When it comes to dealing with industry, CEED respects that businesses may not necessarily raise small concerns about a project.

“This is why we stay in close contact with the industry representative, as sometimes small concerns left unattended, have the potential to derail the project.  We want to assure the businesses we work with that it is our role to support the project where we can and step in early to iron out any problems,” said Clare.

Clare added that Academic Supervisors are just as important in the whole process, particularly when it comes to students achieving their academic outcomes.   The Academic Supervisors provide advice on theory and guide the students on how to apply that to a project and at the end of the day, mark the student’s final report about the project.

“A project may be a great success for the industry partner, but the student can still fail from an academic point of view.   We stay in touch with the Academic Supervisors to ensure they feel engaged in the project and are communicating information to the student,” said Clare.

Clare said that only a very small per cent of CEED projects have required some level of intervention by CEED.

“Some of the projects which have needed CEED to step in have been the most successful,” Clare said.

“One student achieved an academic distinction for their project and did an industry presentation on the project results, which resulted in permanent changes being made in the particular company they worked with.

“It can be a hugely rewarding experience – especially when you see the confidence the student has gained by the end of the project,” said Clare.

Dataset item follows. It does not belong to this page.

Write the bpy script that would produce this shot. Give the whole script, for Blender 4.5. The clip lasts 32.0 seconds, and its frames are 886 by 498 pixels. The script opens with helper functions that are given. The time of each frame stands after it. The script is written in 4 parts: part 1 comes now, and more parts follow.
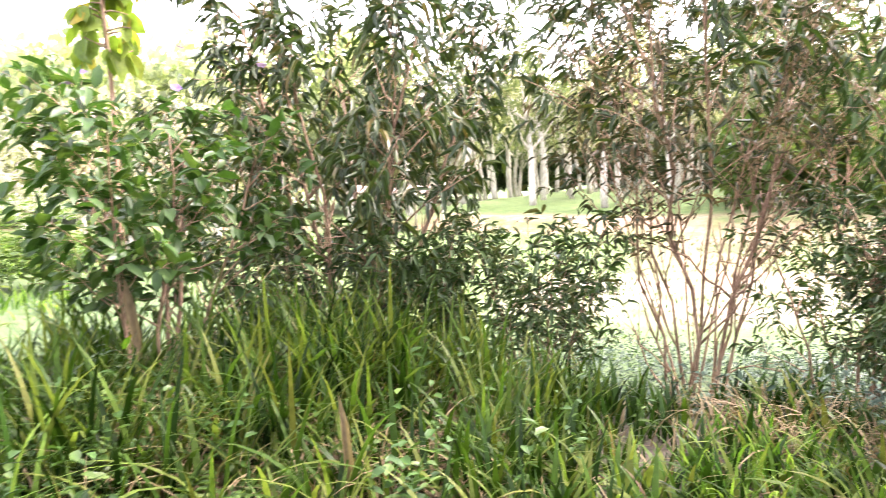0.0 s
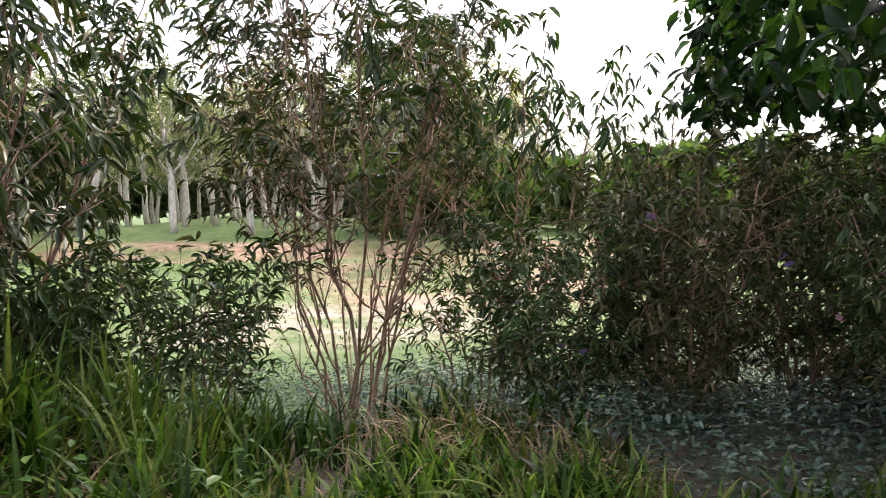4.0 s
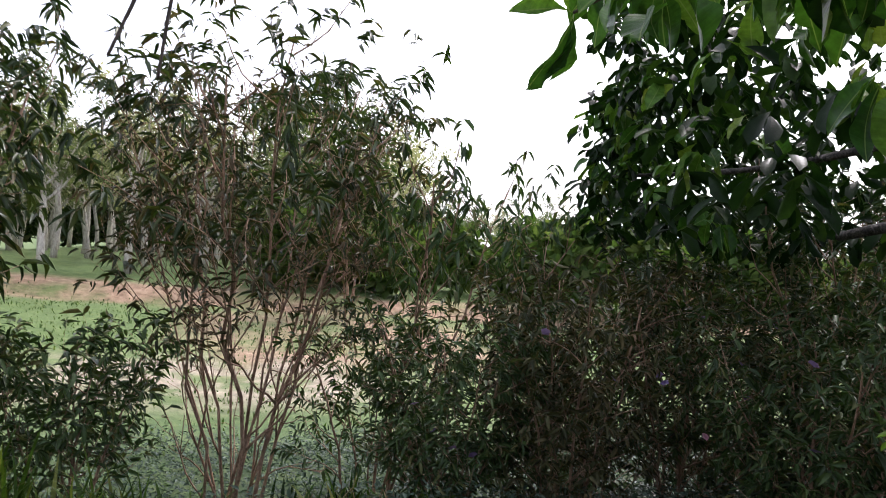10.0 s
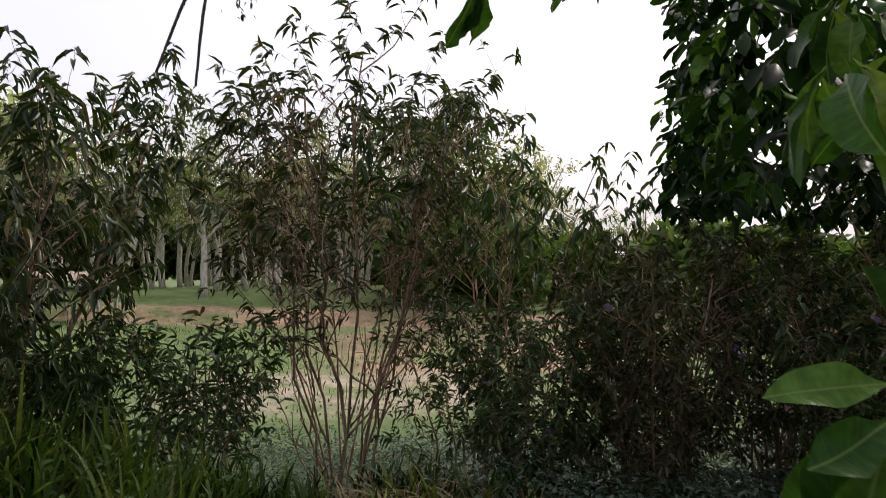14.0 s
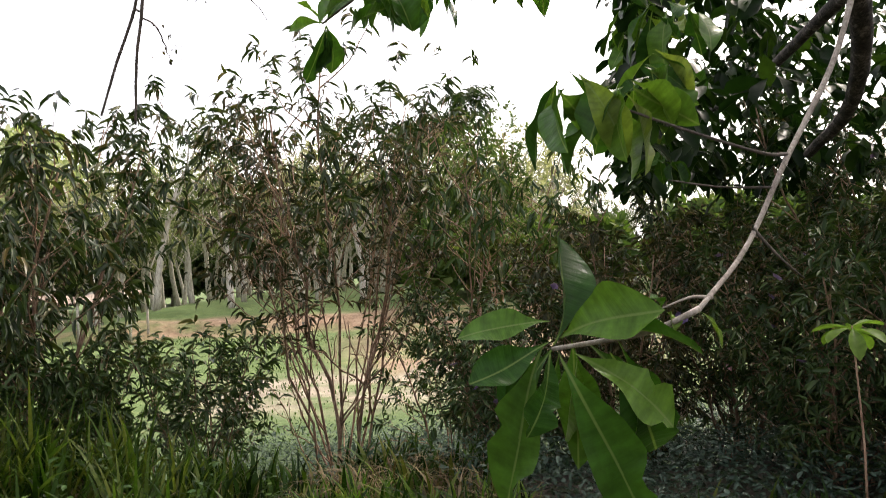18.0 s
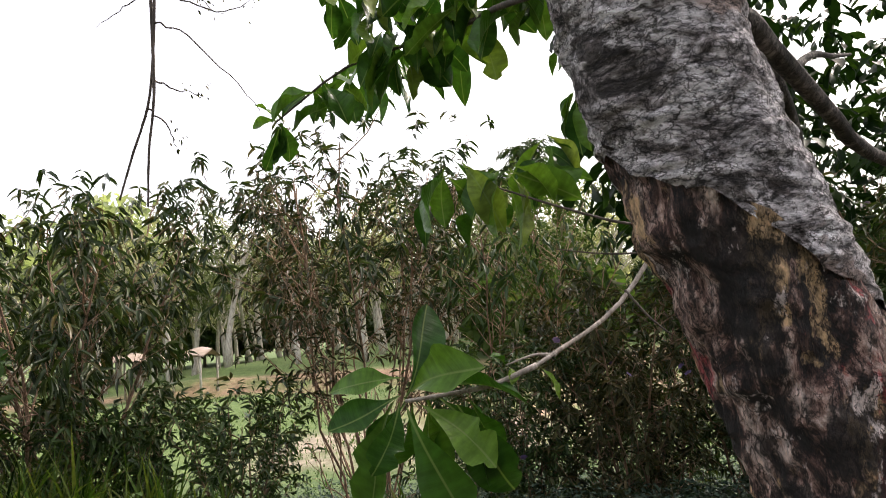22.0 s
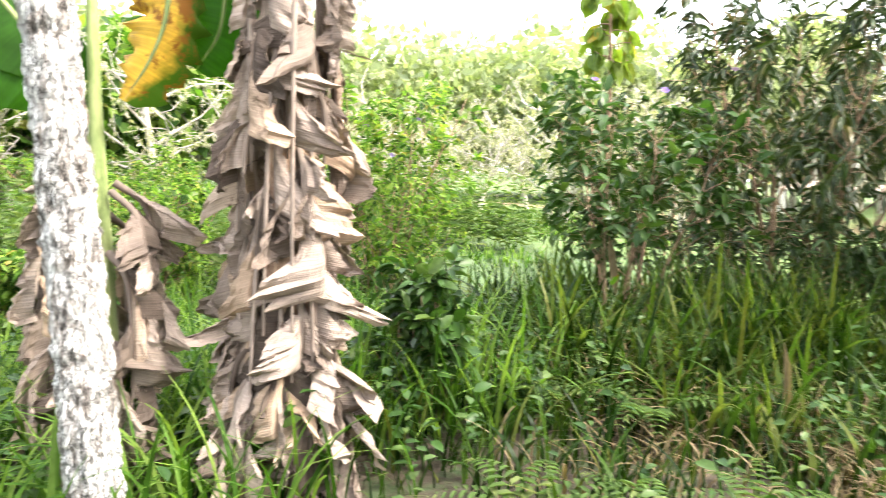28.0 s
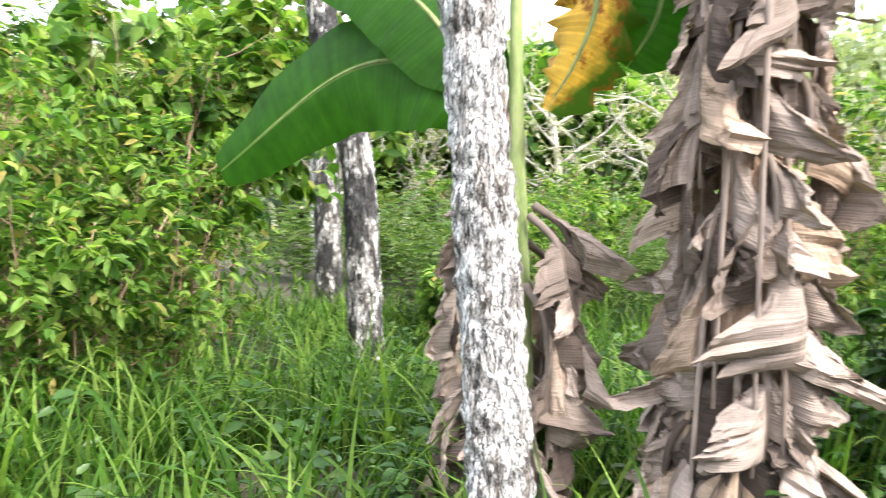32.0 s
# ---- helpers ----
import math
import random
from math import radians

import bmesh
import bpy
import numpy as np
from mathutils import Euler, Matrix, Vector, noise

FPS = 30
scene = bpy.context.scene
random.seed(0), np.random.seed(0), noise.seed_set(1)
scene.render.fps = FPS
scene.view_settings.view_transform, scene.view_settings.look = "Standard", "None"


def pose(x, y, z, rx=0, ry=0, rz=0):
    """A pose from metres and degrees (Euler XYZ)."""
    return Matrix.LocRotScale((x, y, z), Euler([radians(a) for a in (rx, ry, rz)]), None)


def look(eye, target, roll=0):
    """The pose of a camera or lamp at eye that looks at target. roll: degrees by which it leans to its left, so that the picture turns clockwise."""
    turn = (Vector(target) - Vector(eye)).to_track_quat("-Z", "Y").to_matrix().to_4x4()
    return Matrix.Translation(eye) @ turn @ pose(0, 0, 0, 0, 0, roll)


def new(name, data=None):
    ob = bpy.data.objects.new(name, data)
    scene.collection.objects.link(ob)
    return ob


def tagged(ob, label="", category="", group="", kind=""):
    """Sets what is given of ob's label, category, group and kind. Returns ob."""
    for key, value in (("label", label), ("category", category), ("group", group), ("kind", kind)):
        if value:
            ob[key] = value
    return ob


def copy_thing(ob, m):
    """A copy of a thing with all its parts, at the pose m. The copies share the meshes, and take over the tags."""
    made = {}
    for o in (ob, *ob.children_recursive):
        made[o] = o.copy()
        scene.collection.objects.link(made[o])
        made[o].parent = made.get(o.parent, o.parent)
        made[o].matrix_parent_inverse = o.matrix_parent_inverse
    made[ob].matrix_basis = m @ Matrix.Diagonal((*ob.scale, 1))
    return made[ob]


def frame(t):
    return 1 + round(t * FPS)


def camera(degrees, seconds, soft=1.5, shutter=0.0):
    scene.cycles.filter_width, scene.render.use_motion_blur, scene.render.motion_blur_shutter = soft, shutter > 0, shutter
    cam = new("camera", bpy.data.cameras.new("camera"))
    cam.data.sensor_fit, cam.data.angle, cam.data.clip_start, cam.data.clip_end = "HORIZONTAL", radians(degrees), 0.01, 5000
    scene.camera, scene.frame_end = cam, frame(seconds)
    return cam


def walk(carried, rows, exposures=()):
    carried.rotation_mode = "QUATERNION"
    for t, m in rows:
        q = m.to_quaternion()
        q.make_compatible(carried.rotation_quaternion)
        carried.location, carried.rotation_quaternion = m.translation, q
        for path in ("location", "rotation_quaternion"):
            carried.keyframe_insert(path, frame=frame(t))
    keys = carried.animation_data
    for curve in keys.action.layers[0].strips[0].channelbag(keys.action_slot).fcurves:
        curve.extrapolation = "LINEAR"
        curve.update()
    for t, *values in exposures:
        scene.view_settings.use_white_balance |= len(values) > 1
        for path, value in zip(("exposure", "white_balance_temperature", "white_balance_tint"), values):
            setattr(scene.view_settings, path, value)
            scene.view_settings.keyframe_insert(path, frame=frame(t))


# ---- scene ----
cam = camera(64.7, 32.0, soft=0.75, shutter=0.6)
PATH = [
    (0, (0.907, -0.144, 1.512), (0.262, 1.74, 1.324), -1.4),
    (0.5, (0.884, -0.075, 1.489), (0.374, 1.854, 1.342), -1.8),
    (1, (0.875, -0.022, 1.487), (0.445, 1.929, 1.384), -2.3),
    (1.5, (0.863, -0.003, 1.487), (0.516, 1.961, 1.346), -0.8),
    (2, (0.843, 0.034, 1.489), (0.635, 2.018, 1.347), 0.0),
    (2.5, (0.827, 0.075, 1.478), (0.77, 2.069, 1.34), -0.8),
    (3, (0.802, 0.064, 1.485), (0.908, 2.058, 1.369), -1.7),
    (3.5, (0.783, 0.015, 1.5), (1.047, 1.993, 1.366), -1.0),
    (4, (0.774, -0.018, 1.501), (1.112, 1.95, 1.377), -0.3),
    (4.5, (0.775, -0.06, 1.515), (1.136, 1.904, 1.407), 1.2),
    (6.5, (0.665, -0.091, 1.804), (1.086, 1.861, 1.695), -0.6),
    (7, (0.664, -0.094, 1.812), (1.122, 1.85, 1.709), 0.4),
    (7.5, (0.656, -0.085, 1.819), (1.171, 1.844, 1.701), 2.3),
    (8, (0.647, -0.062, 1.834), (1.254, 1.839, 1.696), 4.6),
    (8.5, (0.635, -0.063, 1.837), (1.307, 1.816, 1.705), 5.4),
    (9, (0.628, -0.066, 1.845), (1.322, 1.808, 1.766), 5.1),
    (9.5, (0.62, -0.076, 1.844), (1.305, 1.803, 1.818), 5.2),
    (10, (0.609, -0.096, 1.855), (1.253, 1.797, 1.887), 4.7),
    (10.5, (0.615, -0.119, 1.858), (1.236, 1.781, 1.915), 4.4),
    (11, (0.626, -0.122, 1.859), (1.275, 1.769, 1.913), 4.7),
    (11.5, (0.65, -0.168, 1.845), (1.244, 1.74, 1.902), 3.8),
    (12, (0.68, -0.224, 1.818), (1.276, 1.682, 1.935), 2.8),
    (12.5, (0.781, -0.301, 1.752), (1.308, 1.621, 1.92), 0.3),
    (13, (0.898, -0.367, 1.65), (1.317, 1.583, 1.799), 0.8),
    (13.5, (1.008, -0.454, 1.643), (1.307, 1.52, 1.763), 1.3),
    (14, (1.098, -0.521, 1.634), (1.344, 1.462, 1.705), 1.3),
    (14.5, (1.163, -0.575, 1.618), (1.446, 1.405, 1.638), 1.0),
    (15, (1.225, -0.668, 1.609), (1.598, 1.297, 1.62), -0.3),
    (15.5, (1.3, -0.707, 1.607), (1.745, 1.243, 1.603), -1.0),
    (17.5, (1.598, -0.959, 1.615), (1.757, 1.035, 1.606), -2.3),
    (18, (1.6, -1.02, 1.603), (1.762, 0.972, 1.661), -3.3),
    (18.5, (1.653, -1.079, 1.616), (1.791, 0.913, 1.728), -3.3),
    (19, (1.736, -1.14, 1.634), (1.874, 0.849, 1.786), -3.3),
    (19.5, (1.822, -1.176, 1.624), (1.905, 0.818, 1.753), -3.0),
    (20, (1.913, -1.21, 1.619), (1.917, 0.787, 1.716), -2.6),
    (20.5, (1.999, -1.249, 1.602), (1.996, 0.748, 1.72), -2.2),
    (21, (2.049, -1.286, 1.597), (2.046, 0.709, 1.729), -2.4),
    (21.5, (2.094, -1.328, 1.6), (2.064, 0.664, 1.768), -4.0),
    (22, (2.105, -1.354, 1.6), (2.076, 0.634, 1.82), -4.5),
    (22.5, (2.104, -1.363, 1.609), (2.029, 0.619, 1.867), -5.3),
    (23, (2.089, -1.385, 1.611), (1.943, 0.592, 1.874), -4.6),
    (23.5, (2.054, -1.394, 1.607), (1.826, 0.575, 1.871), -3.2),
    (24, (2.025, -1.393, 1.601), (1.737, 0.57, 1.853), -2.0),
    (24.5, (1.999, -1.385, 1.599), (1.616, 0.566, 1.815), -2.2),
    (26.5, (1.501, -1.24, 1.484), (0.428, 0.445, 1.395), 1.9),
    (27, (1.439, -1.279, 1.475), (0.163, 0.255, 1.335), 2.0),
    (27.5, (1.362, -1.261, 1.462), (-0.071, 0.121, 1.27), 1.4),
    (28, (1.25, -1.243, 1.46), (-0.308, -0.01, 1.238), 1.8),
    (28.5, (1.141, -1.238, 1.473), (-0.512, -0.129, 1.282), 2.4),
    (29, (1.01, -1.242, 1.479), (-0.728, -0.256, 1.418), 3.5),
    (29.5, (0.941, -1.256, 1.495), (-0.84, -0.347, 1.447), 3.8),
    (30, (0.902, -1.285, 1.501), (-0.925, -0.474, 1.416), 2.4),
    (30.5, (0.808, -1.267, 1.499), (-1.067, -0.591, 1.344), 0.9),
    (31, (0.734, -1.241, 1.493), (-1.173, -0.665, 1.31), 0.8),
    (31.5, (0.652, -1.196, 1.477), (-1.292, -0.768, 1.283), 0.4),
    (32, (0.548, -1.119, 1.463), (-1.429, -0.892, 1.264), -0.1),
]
EXPOSURES = [(0, 2.15, 6400, 24), (1.5, 1.82, 6400, 24), (3, 1.03, 6400, 22), (4, 0.55, 6200, 20), (7, 0.30, 5900, 20), (9, 0.37, 5900, 20),
             (11, -0.61, 6000, 20), (13, -0.93, 6300, 18), (14, -0.70, 6400, 18), (15, -0.33, 6550, 18), (17.5, 0.17, 6650, 16), (19, -0.12, 6600, 16),
             (20, -0.39, 6600, 16), (21, 0.10, 6600, 16), (22, 0.05, 6600, 16), (23, -0.45, 6600, 14), (24, -0.78, 6650, 14), (24.5, -0.80, 6600, 14),
             (26.5, 0.56, 7000, 22), (27.5, 1.01, 6900, 16), (28.2, 1.71, 6300, 4), (29.2, 1.57, 6200, 0), (30.2, 0.76, 6200, 8), (31, 0.71, 6200, 8),
             (32, 1.21, 6000, 8)]
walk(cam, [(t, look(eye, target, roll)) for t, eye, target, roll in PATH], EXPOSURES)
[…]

CEED also applies a detailed audit process at the end of a project involving all three parties.  Naturally, to streamline the audit process, CEED employed its own student with the project aim to build an automated database from an existing manual, excel-based system.  The database is linked to the CEED website and now tracks projects from the briefing and recruitment stage right through to completion. All correspondence is sent automatically from the database, with responses saved to individual project records, saving at least one day per week of administration time.